Regarding wrist rests:

  • Unless used properly are more of a danger than a preventative tool

  • They are not to be used on your WRIST, rather on the fatty pad in the palm of your hand, and only occasionally

What to Look for in Ergonomic chairs

There are many expensive brands out there advertised as ergonomic chairs. However, Aaron informed us that a chair is only ergonomic for an individual if it has the following four features:

  • Height adjustable lumbar support

  • Adjustable armrests (if desired)

  • Adjustable seat and back height

  • Adjustable seat and back tilt

If an individual can customize these four aspects of a chair to their specific physical needs, then the chair can be considered effectively ergonomic!

Setting up your chair: Step by Step

Because the chair is only as good as you make it, here are a few tricks we learned to configure it to your body:

Seat height

  • Stand in front of the chair,

  • Adjust seat height so that the highest point of the seat is just below the kneecap

  • Sit on the chair & keep your feet flat on the floor

  • Sit so at least a clenched fist fits between the front edge of the seat & the lower part of the legs

Backrest Support

  • Adjust the backrest of the chair so it supports the hollow in the lower back (lumbar support)

  • Properly adjusted lumbar support puts the back in it’s most natural position

  • Keep the backrest tilted back between 90 and 100 degrees

Feet on Floor / Footrest

  • Feet on the floor or footrest

  • Knees at approx. 90°

  • Wrapping feet around chair legs puts pressure on the knees

  • Unsupported feet puts pressure on the lower back


  • Elbow angle should be at, or slightly greater than, 90°

  • Adjust armrests just below your elbow height

  • Ensure shoulders are relaxed & elbows/upper arms are close to your body

Chair Tips

  • Ensure that you know how to properly adjust your chair

  • Expensive chairs are a waste if not used properly to fit you!

  • People who are very tall, very short, or very large often require a non-standard chair

  • People who have had a severe neck injury may require a high back chair

Your Work Surface

You’ll need to create a proper reach zone to stay ergonomically safe:

  • A good “reach zone” is achieved by placing the most frequently used items closest to the employee.

  • Less frequently used items should be placed further away from you.

  • Rarely used items should be placed furthest away.

  • Don’t sit and reach for heavy or awkward items.
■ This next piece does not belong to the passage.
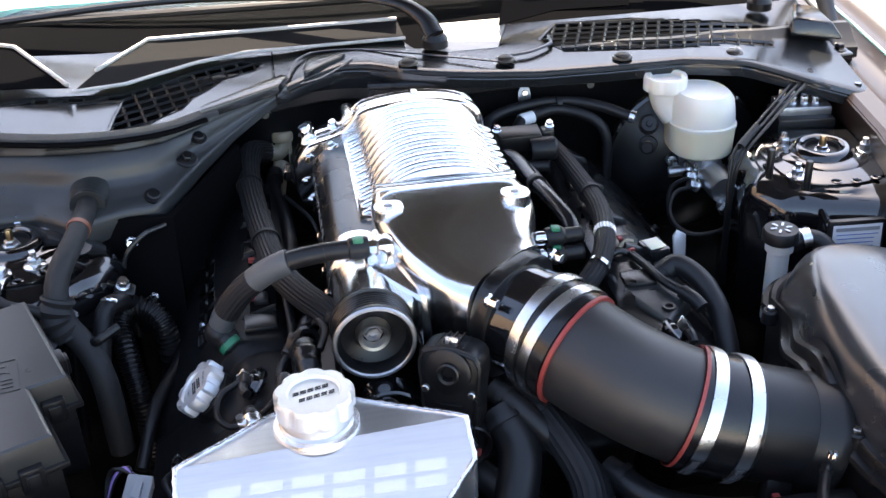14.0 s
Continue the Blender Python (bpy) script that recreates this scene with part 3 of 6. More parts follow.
for ang in (0, 120, 240):
    block((0.030, 0.0022, 0.003), wm @ pose(0, 0, 0, 0, 0, ang) @ Matrix.Translation((0, -0.0087, 0)), 0, mk)
part("embossed_triangle", mk, COWLP, cowl)
mk = bmesh.new()
wm = axes((-0.580, 0.088, wing_z(-0.580, 0.088)), (0, -0.62, 0.78), (1, 0, 0))
for w, h, x, y in ((0.056, 0.0018, 0, 0.011), (0.056, 0.0018, 0, -0.011), (0.0018, 0.022, -0.027, 0), (0.0018, 0.022, 0.027, 0), (0.012, 0.002, -0.012, 0), (0.0018, 0.012, 0.006, 0), (0.0018, 0.012, 0.013, 0), (0.008, 0.0018, 0.0095, 0.004)):
    block((w, h, 0.003), wm @ Matrix.Translation((x, y, 0)), 0, mk)
part("embossed_symbols", mk, COWLP, cowl)

# upper cowl plates in front of the glass
def plate(poly3, back):
    bm = bmesh.new()
    a = [bm.verts.new(V(p)) for p in poly3]
    b = [bm.verts.new(V(p) + V(back)) for p in poly3]
    bm.faces.new(a)
    bm.faces.new(b[::-1])
    for k in range(len(a)):
        bm.faces.new((a[k], b[k], b[(k + 1) % len(a)], a[(k + 1) % len(a)]))
    return bm


up1 = thing("upper_cowl_trim", (-0.2, 0.38, 0.95), "black upper cowl trim with a bright top edge under the windscreen", "cowl trim", "upper cowl trims")
part("panel", plate([(-0.47, 0.250, 0.949), (-0.398, 0.262, 0.949), (-0.30, 0.322, 0.950), (-0.225, 0.350, 0.950), (0.02, 0.352, 0.950), (0.012, 0.384, 0.968), (-0.37, 0.388, 0.967), (-0.44, 0.292, 0.960)], (0, 0.012, -0.006)), TRIMP, up1)
# Edge strips are coloured pale to look struck by the sun.
part("top_edge", tube([(-0.44, 0.294, 0.962), (-0.37, 0.390, 0.970), (0.012, 0.386, 0.971)], 0.0032, 8, smooth=False), SUNEDGE, up1, "edge strip coloured pale as if sunlit")
part("lower_edge", tube([(-0.47, 0.248, 0.950), (-0.398, 0.260, 0.950), (-0.30, 0.320, 0.951), (-0.225, 0.348, 0.951), (0.02, 0.350, 0.951)], 0.0042, 8, smooth=False, flat=0.6), SUNEDGE, up1, "edge strip coloured pale as if sunlit")
up2 = thing("upper_cowl_trim", (-0.57, 0.33, 0.95), "black upper cowl trim with a bright top edge beside the hinge", "cowl trim", "upper cowl trims")
part("panel", plate([(-0.69, 0.28, 0.958), (-0.60, 0.27, 0.957), (-0.475, 0.25, 0.956), (-0.56, 0.36, 0.982), (-0.66, 0.40, 0.99), (-0.70, 0.38, 0.985)], (0, 0.012, -0.006)), SHROUDP, up2)
part("top_edge", tube([(-0.476, 0.252, 0.959), (-0.56, 0.362, 0.985), (-0.66, 0.402, 0.993)], 0.0032, 8, smooth=False), SUNEDGE, up2, "edge strip coloured pale as if sunlit")
up3 = thing("upper_cowl_trim", (0.3, 0.39, 0.95), "black upper cowl trim with a bright top edge beside the wiper", "cowl trim", "upper cowl trims")
part("panel", plate([(0.17, 0.352, 0.958), (0.27, 0.395, 0.96), (0.39, 0.39, 0.96), (0.40, 0.42, 0.982), (0.19, 0.415, 0.985)], (0, 0.012, -0.006)), SHROUDP, up3)
part("top_edge", tube([(0.19, 0.417, 0.988), (0.40, 0.422, 0.985)], 0.0032, 8, smooth=False), SUNEDGE, up3)

# windscreen and scuttle
ws = thing("windscreen", (0, 0.6, 0.95), "curved windscreen glass above the cowl", "windscreen", kind="structure")
rows = []
for s in np.linspace(0, 1.0, 14):
    rows.append([(x, 0.47 + 0.86 * s - 0.16 * (x / 0.7) ** 2 * -1 * 0.9, 0.985 + 0.46 * s - 0.03 * (x / 0.7) ** 2) for x in np.linspace(-0.70, 0.70, 26)])
gl = part("glass", sheet(rows, drop=(0, 0.003, -0.005)), GLASS, ws)
gl.visible_shadow = False
part("frit_band", sheet([[(p[0], p[1] + 0.010 + d * 0.86, p[2] - 0.008 + d * 0.46) for p in rows[0]] for d in (0, 0.022)], drop=(0, 0.001, -0.001)), FRIT, ws, "black border band")
part("lower_seal", tube([(p[0], p[1] - 0.004, p[2] - 0.003) for p in rows[0]], 0.007, 8, 2), RUBBER, ws)
solid("lower_scuttle", sheet([[(x, y, z) for x in np.linspace(-0.66, 0.66, 10)] for y, z in ((0.29, 0.918), (0.40, 0.930), (0.47, 0.955), (0.60, 0.955))], drop=(0, 0, -0.01)), SHROUDP, "dull black scuttle tray below the windscreen", "scuttle", kind="structure")
solid("scuttle", sheet([[(x + 0.35 * (y - 0.33), y, z) for x in np.linspace(0.055, 0.165, 6)] for y, z in ((0.308, 0.938), (0.36, 0.945), (0.40, 0.952))], drop=(0, 0, -0.008)), material("pale_scuttle_strip", (0.55, 0.53, 0.5), 0.35, blotch=0.4), "pale scuttle strip under the windscreen edge", "scuttle", kind="structure")
# Dashboard colour stands in for the cyan reflection on the windscreen.
solid("dashboard", sheet([[(x, y, z) for x in np.linspace(-0.66, 0.66, 12)] for y, z in ((0.60, 0.97), (0.75, 1.0), (1.0, 1.02), (1.1, 0.95))], drop=(0, 0, -0.02)), material("dash_teal_sheen", (0.30, 0.78, 0.74), 0.6, blotch=0.5), "dashboard top, coloured teal to give the glass its cyan sheen", "dashboard")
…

Place them at a distance and walk to retrieve them.

Adjust Your Monitor Too

Here’s how to know you have the correct monitor height:

  • The natural line of sight is slightly downwards, not straight across!

  • Top line of text should be about 2”–6” below eye level

  • Avoid placing monitor other objects as this usually raises the monitor too high.

  • People using bifocals usually need the monitor placed as low as possible.

By the end of Aaron’s Lunch & Learn, we were all adjusting our chairs, collapsing the little stands on the back of our keyboards, and being more conscious of our bodies during the work day. We learned what can be harmful to our bodies, how to identify the signs that we are at risk for developing a musculoskeletal injury, and how to adjust the work to suit our individual needs. Hopefully you learned something useful too!